Labor Unions, Indigenous Groups Launch New Anti-Government Protests in Colombia

BOGOTA – Labor union members and university students, as well as indigenous protesters from different Colombian provinces, held a third national strike on Wednesday to express their rejection of conservative President Ivan Duque’s socioeconomic policies.

Demonstrators carrying flags, signs and banners gathered in the early morning hours in various points of the Colombian capital to resume the mass protests that began on Nov. 21.

Among other things, the signs stated that pensions are a basic right and denounced dirty tricks and corruption affecting people’s retirement savings.

Thousands of residents of Colombia’s largest cities have taken to the streets since late November to show their displeasure with the policies of Duque’s administration.

The protests, which followed mass unrest in Chile over social inequality, have led to outbreaks of violence and the death of a demonstrator struck by a police projectile in Bogota.

Authorities also are investigating three other fatalities stemming from disturbances in the southwestern province of Valle del Cauca.

On Wednesday, indigenous protesters hailing from the provinces of Cauca, Huila, Nariño and Risaralda marched from Bogota’s National University of Colombia to the massive downtown Bolivar Square carrying signs reading “Colombia desperto” (Colombia has awoken) and “Resiste” (Resist), as well as the Wiphala flag associated with native peoples of the Andes region.

“Today we’re rallying for the dignity of the Colombian people. Today the indigenous peoples of Colombia are mobilizing in defense of life, peace, our territories and against Duque’s ‘paquetazo,’” National Indigenous Organization of Colombia senior adviser Luis Kankui said on Twitter, referring to a packet of proposed changes to the country’s tax, labor and pension laws.

Joining the demonstration were students from the National University of Colombia, who are calling for greater investment in higher education and an end to violence against indigenous communities targeted by illegal armed groups in the troubled Cauca region.

Violence in rural areas has been on the rise amid complaints from Duque’s opponents that he has moved too slowly to implement a peace agreement signed in 2016 by his predecessor, Nobel Peace Prize laureate Juan Manuel Santos, and the Revolutionary Armed Forces of Colombia (FARC) guerrilla group.

Some demonstrators gathered Wednesday in the capital’s densely populated Suba district before marching peacefully toward downtown.
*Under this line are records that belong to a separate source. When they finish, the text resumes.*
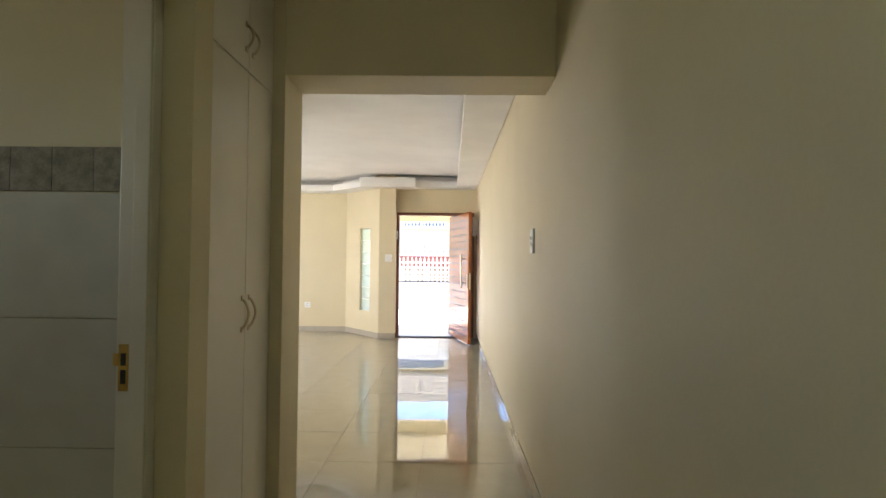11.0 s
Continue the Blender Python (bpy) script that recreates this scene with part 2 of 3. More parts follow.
def tube(bm, points, r, seg=10):
    points = [Vector(p) for p in points]
    rings, side = [], None
    for i, p in enumerate(points):
        d = (points[min(i + 1, len(points) - 1)] - points[max(i - 1, 0)]).normalized()
        if side is None:
            side = d.orthogonal().normalized()
        side = (side - d * side.dot(d)).normalized()
        up = d.cross(side)
        rings.append([bm.verts.new(p + r * (math.cos(2 * math.pi * k / seg) * side + math.sin(2 * math.pi * k / seg) * up)) for k in range(seg)])
    for a, b in zip(rings, rings[1:]):
        for k in range(seg):
            bm.faces.new((a[k], a[(k + 1) % seg], b[(k + 1) % seg], b[k]))
    bm.faces.new(rings[0][::-1])
    bm.faces.new(rings[-1])
    return bm


# ---- plan ----
XL, XR = -0.606, 0.587          # passage walls
XN = -0.662                      # living room end of the wall
XP = -0.638                     # face of the pier before the closet
FRAME_X = -0.668                 # passage side of the recessed door frames
WL = -0.79                     # room side of the passage's wall
HALL_Z, ROOM_Z = 2.682, 2.73     # ceilings
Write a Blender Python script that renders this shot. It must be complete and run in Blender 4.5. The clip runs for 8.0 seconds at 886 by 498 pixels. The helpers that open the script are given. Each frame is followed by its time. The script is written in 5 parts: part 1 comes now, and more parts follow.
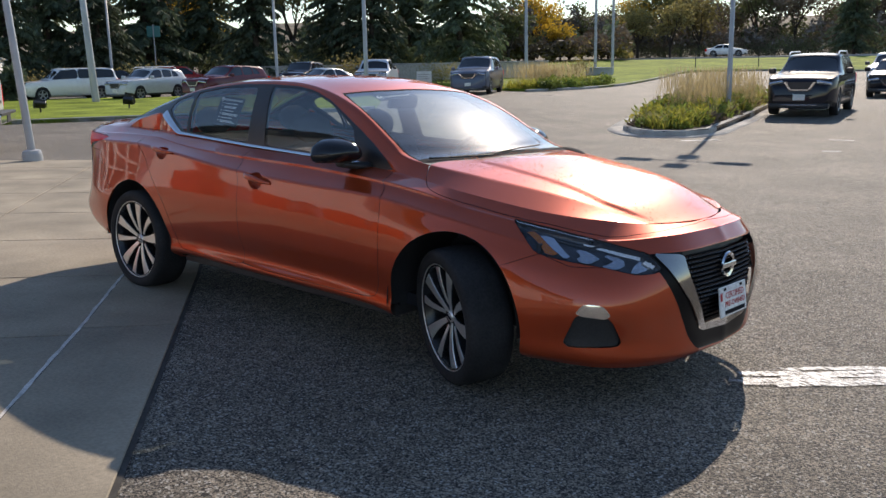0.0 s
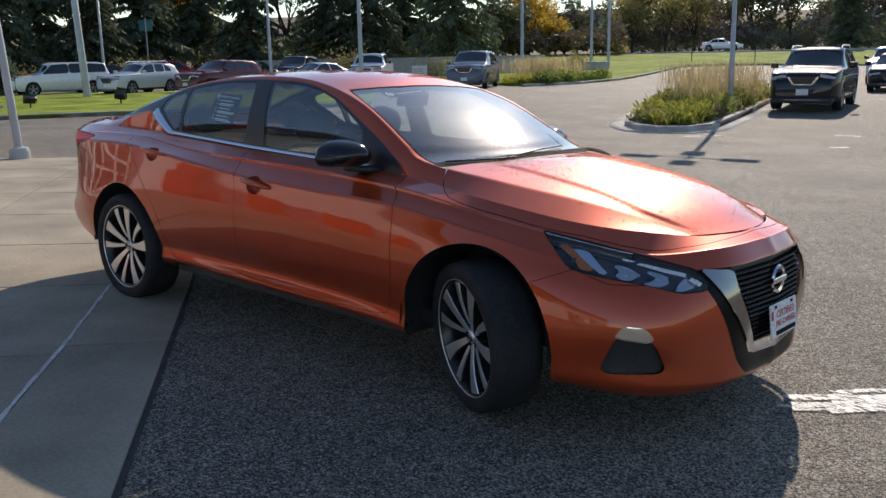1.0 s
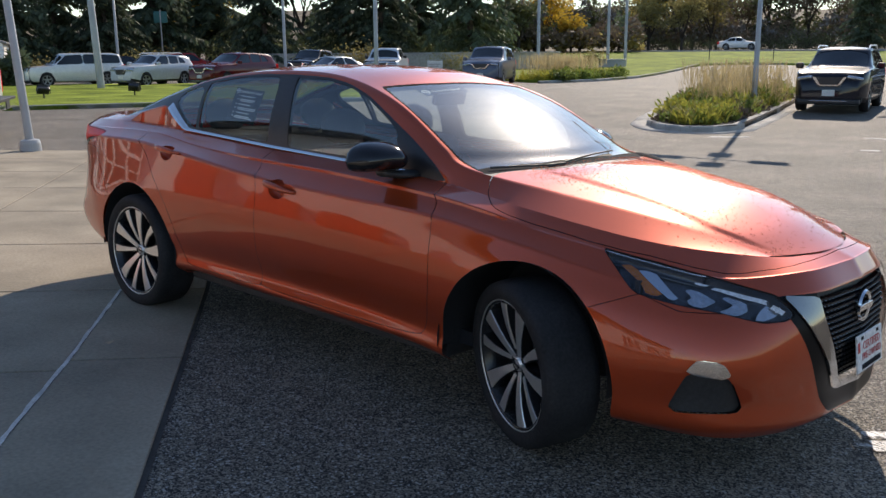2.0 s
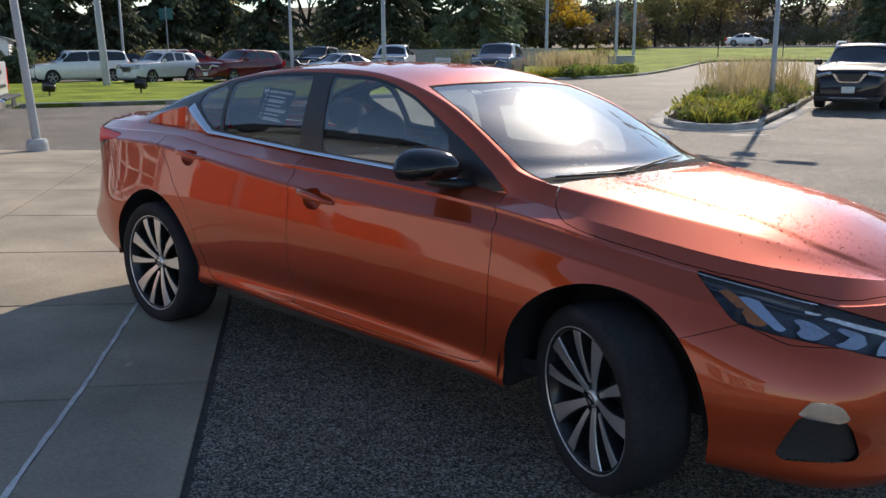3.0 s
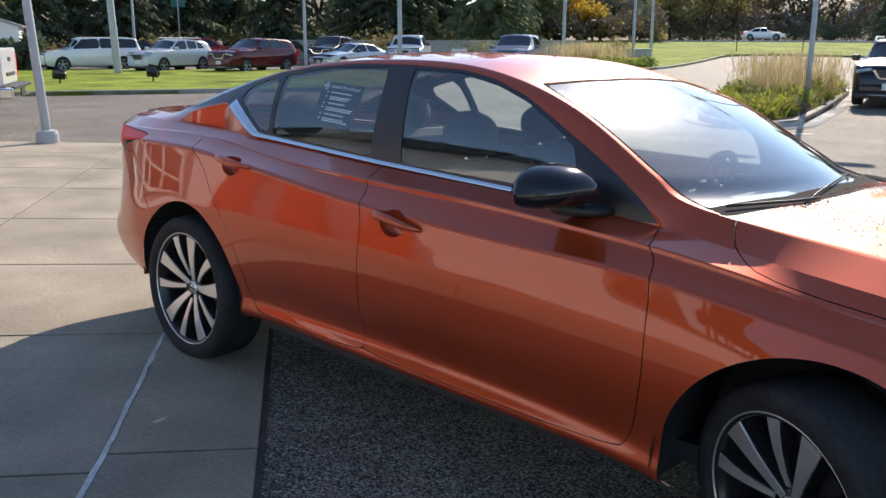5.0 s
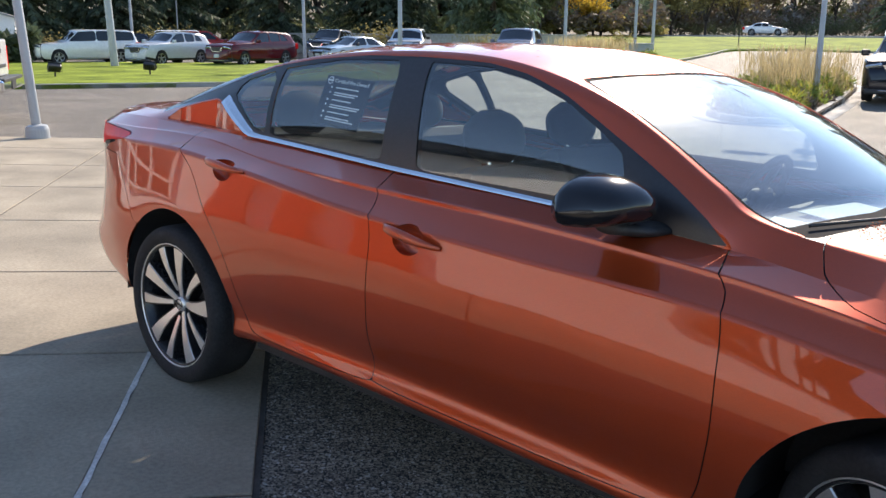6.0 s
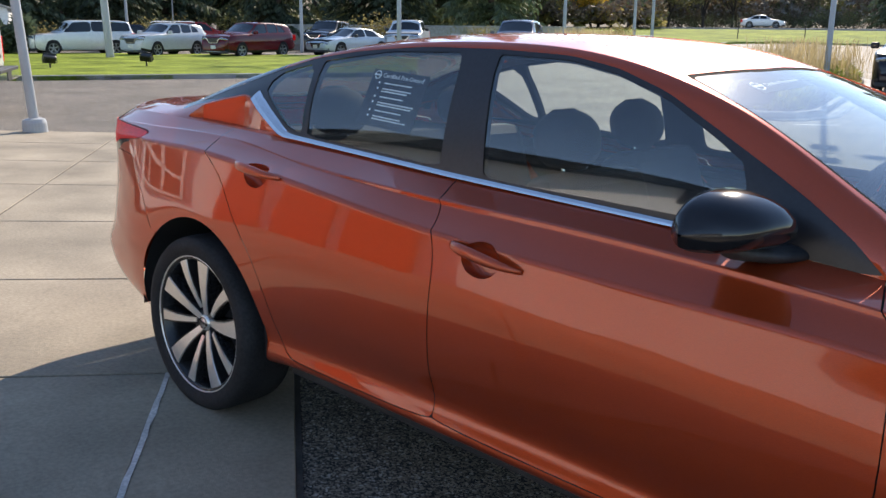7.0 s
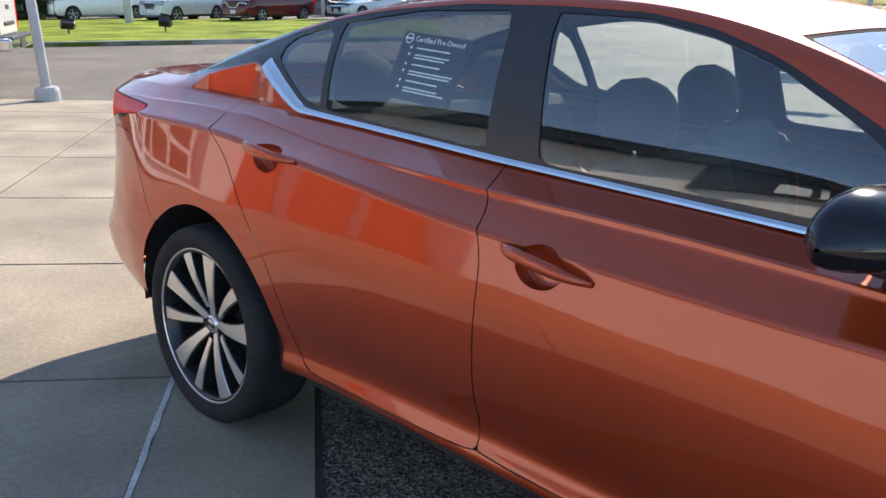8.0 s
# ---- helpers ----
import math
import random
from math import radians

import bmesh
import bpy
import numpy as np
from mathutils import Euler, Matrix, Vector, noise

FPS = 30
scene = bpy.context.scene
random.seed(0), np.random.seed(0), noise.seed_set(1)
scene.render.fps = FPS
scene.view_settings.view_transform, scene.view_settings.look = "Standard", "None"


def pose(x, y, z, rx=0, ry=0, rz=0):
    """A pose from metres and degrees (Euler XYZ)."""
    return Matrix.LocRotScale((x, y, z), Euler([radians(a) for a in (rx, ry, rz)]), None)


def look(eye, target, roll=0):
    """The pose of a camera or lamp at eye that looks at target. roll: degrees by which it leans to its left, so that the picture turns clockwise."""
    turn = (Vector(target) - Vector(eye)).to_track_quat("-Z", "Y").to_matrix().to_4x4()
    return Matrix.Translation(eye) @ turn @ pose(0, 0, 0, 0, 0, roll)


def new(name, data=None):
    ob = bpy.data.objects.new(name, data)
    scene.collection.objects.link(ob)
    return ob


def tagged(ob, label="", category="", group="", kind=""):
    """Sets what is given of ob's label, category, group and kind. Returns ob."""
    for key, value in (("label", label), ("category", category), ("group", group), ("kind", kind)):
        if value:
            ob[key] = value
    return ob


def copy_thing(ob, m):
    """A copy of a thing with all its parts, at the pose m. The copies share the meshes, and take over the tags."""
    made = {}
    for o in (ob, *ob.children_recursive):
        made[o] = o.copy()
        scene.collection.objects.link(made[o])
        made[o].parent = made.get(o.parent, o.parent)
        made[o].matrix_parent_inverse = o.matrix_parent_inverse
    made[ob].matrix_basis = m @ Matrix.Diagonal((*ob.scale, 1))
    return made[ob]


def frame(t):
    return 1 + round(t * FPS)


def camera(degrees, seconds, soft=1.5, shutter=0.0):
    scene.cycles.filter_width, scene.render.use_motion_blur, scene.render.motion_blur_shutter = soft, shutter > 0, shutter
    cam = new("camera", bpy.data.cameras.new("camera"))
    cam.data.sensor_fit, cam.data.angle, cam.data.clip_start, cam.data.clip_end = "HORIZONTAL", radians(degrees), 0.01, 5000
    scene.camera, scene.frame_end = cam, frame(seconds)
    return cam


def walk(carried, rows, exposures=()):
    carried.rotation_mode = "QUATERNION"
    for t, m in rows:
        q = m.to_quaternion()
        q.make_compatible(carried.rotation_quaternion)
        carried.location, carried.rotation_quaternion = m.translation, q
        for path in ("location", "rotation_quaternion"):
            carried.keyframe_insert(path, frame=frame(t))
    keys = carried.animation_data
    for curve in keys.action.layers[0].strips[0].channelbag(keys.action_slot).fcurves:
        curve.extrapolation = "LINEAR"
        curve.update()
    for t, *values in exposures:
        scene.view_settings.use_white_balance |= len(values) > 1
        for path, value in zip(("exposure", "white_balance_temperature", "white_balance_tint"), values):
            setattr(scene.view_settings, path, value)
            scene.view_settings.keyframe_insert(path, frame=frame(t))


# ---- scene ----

Labor union members also walked from National Park, in Bogota’s eastern hills, to the center of the city.

The director of the National Police, Gen. Oscar Atehortua, told reporters that that force is fully capable of accompanying the protests and “ensuring a day of peaceful public demonstrations.”

“Our mission today is to guarantee the security and tranquility not only of those who want to demonstrate ... but of those people who don’t share this purpose and want to continue with their daily activities,” he said.

Atehortua said 134 rallies and 184 marches have been called nationwide. He added that some main roads have been blocked as part of the protests, though noting that mass transportation in Bogota is operating normally.

Interior Minister Nancy Patricia Gutierrez said authorities will continue to “accompany” the demonstrations and that local administrations have been instructed to coordinate closely with police to guarantee law and order.